A sonata cândida de Escorel
Texto de Marco Fialho
"Antonio Candido, anotações finais", de Eduardo Escorel, se desenvolve para os espectadores, ou melhor, ouvintes, como uma sonata. O diretor parte de seus cadernos, escritos desde à infância, centrando nos pensamentos registrados nos três últimos cadernos, de 2015 a 2017. O caráter diminuto da proposta formal não o desmerece como documentário, muito pelo contrário, o expande por concentração, de um mínimo que se torna gigante na tela, tal como as sonatas de Beethoven, que aliás, inundam nossos sentidos durante a projeção e imantam a nossa atenção.
Escorel consegue aqui dar uma aula de reconstituição histórica e memorialística como poucos. Em mãos, tem-se pouco, os cadernos de anotações de Candido e algumas imagens de arquivo desse grande intelectual. A grandeza do pensamento de Antonio Candido explode a cada nova revelação que este nos faz, tendo a voz precisa e aveludada do ator Matheus Nachtergaele pontuando a narrativa.

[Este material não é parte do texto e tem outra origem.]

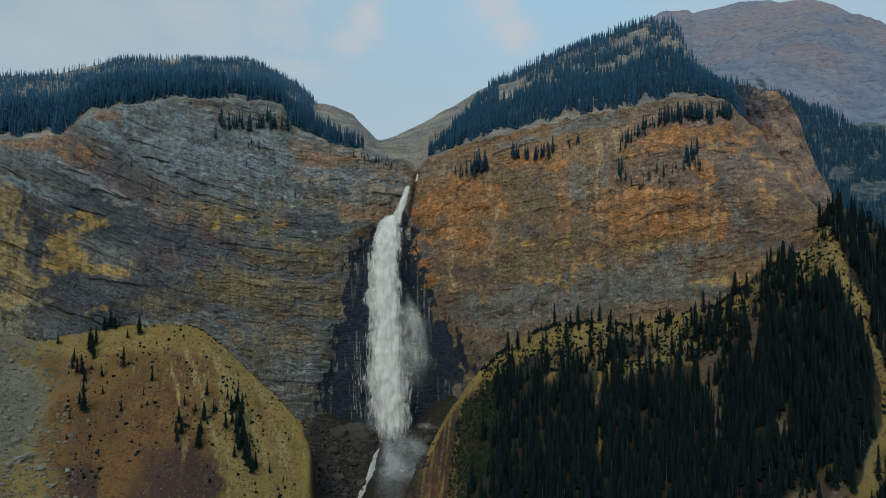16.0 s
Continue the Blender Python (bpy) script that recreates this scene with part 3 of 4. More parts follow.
relief = np.interp(CB, [-4, 1], [1.0, 0.7]) * (1.2 * courses(19.0, 60, 0.5) + 1.0 * courses(8.5, 22, 1.5) + 0.8 * courses(4.3, 12, 2.5) + 0.6 * courses(2.3, 6, 3.5))
relief = relief + 10 * fbm(CX / 95, CZ / 150, 3.1, 3) + np.interp(CB, [-20, -2], [1.4, 2.0]) * fbm(CX / 13, CZ / 18, 4.4, 6, 0.66)
blocks = vnoise(np.floor(CX / 6 + 0.8 * vnoise(CX / 20, bed / 9)) * 3.7, np.floor(bed / 8 + 0.7 * vnoise(CX / 30, bed / 7, 3.0)) * 5.1, 0.5)
ribs = np.abs(vnoise(CX / 7, CZ / 55, 25.0)) - 0.4
relief = relief + 0.9 * blocks - np.interp(CB, [-4, 1], [1.3, 2.0]) * ribs * smooth(-0.2, 0.5, vnoise(CX / 40, CZ / 30, 27.0))
level_crack = (1 - smooth(0.0, 0.08, np.abs(vnoise(bed / 9, CX / 34, 21.0)))) * smooth(0.1, 0.5, vnoise(CX / 15, bed / 14, 23.0))
relief = relief + 1.7 * level_crack
OVERHANGS = [(-28.7, 255.5, -27.0, 249.5, 2.2), (-27.2, 239.9, -24.3, 229.5, 2.8), (-28.4, 222.0, -25.9, 213.7, 2.2), (-32.7, 254.3, -31.2, 242.9, 2.2), (-32.6, 190.7, -30.2, 177.9, 2.6), (-23.7, 271.6, -21.7, 267.4, 2.8), (-24.5, 288.3, -21.7, 278.3, 2.2), (-21.7, 258.6, -18.8, 247.1, 1.7), (-27.4, 161.0, -23.2, 153.1, 2.0), (-20.4, 241.1, -14.9, 223.4, 1.7), (-5.9, 248.0, -3.1, 244.4, 2.2), (-18.3, 191.9, -12.2, 184.4, 1.4), (-9.1, 179.1, -6.1, 192.8, 1.7), (3.9, 285.8, 8.1, 299.1, 1.7), (15.2, 210.1, 18.2, 219.8, 1.7), (18.1, 169.9, 22.2, 177.3, 1.7), (21.4, 144.1, 23.8, 159.5, 1.4), (6.2, 187.0, 10.3, 194.8, 1.1)]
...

Quem aqui nos conduz é a voz de Candido/Nachtergaele, lendo suas anotações finais, lembrando que Candido era um nonagenário beirando o centenário.
A poesia de "Antonio Candido, anotações finais" está em cada frame, em cada construção que o mestre Escorel realiza pela montagem que não deixa arestas, que costura ano a ano reflexões profundas sobre a vida, feitas por uma inteligência privilegiada que foi Antonio Candido. O filme de Escorel cria, tal como uma sonata, uma expectativa sobre o devir das palavras de Candido. Há uma angústia que o próprio pensamento de Candido provoca, em especial como o pensador trata da proximidade da morte. Escorel captura o tempo, o espreme para retirar dele os últimos suspiros poéticos de Candido. Esse escalonamento do tempo, em uma crescente obsessão pelo inevitável nos toma como se a vida de Candido fosse a nossa. Afinal, o tempo que se esvai para ele também está passando por nós.

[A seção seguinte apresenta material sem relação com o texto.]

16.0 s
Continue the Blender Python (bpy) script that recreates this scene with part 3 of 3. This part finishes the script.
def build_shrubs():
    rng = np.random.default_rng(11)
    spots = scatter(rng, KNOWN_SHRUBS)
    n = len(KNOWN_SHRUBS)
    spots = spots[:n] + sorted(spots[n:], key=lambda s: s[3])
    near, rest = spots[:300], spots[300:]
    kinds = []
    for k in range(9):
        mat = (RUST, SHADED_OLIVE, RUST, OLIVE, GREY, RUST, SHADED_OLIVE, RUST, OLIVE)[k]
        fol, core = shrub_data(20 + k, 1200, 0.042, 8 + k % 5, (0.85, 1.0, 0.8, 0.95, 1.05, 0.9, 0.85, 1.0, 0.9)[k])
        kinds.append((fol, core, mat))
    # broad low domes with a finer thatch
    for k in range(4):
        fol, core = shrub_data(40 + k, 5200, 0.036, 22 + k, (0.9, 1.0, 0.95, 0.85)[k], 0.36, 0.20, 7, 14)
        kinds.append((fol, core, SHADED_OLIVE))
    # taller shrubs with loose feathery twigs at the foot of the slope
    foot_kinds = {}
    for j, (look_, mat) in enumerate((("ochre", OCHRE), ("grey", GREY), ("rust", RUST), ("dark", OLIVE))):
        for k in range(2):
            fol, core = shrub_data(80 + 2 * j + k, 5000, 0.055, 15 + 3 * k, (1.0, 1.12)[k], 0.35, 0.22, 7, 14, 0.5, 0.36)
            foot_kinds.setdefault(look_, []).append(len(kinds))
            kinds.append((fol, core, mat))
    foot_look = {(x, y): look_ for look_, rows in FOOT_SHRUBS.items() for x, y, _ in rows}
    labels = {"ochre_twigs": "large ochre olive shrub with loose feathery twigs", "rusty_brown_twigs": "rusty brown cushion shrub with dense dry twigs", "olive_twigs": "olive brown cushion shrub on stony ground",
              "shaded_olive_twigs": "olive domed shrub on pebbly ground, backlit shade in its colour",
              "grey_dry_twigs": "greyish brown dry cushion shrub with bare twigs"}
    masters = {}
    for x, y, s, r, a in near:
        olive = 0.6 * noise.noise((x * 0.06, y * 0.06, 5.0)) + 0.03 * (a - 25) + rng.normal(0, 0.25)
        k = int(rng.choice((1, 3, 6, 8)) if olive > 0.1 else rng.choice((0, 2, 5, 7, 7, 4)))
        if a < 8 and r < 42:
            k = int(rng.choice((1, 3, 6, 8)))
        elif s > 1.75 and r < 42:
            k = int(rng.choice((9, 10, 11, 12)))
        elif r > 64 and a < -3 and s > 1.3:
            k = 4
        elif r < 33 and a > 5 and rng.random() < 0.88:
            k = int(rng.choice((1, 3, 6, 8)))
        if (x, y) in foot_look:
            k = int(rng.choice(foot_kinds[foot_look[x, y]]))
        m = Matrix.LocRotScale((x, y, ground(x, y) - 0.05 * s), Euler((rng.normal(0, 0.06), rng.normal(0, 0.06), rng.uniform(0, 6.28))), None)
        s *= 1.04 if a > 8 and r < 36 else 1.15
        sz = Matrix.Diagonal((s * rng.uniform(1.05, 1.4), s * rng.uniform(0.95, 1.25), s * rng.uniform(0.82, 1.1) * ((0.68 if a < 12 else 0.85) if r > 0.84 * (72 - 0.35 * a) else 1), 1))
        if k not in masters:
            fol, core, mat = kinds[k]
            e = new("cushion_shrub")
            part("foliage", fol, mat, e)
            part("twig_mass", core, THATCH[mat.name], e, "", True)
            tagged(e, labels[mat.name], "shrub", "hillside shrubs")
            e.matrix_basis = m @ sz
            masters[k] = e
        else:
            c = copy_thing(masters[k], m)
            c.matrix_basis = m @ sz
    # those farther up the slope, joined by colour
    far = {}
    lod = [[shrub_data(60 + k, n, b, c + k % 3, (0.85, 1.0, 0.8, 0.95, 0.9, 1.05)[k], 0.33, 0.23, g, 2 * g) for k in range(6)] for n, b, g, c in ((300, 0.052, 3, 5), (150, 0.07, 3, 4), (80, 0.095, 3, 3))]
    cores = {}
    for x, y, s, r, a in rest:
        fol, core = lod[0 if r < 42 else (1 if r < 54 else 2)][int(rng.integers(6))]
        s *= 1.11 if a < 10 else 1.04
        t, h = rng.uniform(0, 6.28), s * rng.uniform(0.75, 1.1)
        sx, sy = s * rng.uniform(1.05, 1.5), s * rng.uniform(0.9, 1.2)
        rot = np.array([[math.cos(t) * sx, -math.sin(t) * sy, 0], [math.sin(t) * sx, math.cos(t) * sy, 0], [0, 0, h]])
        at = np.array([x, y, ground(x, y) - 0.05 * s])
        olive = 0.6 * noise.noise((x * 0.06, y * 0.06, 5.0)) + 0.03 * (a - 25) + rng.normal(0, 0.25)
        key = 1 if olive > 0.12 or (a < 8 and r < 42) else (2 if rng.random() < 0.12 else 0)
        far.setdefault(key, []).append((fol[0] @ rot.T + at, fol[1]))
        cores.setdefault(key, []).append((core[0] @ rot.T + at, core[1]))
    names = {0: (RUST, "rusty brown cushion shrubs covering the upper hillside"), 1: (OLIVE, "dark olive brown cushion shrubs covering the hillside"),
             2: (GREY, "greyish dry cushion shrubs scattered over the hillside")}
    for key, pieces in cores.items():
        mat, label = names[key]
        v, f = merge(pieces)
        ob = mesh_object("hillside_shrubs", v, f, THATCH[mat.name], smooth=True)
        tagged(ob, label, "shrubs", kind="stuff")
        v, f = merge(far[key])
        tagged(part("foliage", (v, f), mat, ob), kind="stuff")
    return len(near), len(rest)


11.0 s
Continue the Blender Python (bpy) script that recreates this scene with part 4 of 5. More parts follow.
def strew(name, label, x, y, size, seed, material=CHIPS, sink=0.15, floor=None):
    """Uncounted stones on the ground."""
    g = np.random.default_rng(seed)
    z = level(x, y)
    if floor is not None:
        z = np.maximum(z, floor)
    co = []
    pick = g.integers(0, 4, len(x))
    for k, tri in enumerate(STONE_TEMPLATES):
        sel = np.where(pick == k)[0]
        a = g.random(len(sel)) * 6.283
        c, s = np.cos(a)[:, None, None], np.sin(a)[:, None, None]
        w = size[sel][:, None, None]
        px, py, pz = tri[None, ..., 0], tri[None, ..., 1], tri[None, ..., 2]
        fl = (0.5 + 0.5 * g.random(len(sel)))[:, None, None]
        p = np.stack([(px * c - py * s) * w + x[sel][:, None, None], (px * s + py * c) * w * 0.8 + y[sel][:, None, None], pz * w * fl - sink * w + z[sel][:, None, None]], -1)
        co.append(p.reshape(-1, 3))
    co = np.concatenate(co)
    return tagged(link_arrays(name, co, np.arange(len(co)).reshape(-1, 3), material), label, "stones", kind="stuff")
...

Como é instigante ver a maneira como Candido pensava o mundo. Escorel sabe pinçar o quanto argutas são as articulações que o escritor fazia ao refletir sobre as artes e o seu tempo. Interessante notar como o pensamento político estava presente constantemente em suas ideias. Pensar a literatura e o mundo juntos, essa foi uma contribuição indelével desse escritor fenomenal. A angústia que Candido sentiu ao ver o mundo político brasileiro e mundial se degringolar aos seus olhos já velhos e cansados. A fragilidade de suas pernas parecem acompanhar os percalços do Brasil, que viu a extrema ignorância e burrice crescerem em uma escalada vertiginosa.
Outra chama poética que o filme acende é na relação de Candido com a esposa Gilda. Os testemunhos melancólicos em que a imagem dela ficava ali flutuando na tela para dar um nó a mais na garganta. Pensar a vida do país, mas igualmente a sua, nessa interseção entre o indivíduo e o coletivo, um sempre em comunhão com o outro, em um belo exercício de lucidez, o que faltou muito no Brasil dos últimos anos invadido pelas fake news da extrema direita. Mas há algo de nobre no viver de Candido. Ser o último de sua geração a morrer, testemunhar ao desmoronamento da vida dos seus e ter a certeza que isso está assinalando também o seu fim.
"Antonio Candido, anotações finais" é uma joia que só o cinema pode nos dar. O enredar de emoções nas revelações de um diário íntimo que agora nos chega e arrebata. As confissões poéticas de quem viveu se dedicando à literatura, uma ode à poesia e a beleza de existir. É de arrepiar ver a câmera passear pelos cômodos de Candido, de ver a biblioteca que tanto alimentou textos cruciais para quem escreveu tanto sobre livros. Como não se encantar ao ouvir Candido refletir sobre o seu ofício e dizer que buscou reduzir a vida em palavras, para quem sabe dar a elas uma sobrevida. "Antonio Candido, anotações finais" realmente me soou como uma sonata deliciosa de se ouvir. Obrigado Escorel por tanto, meus ouvidos e olhos agradecem.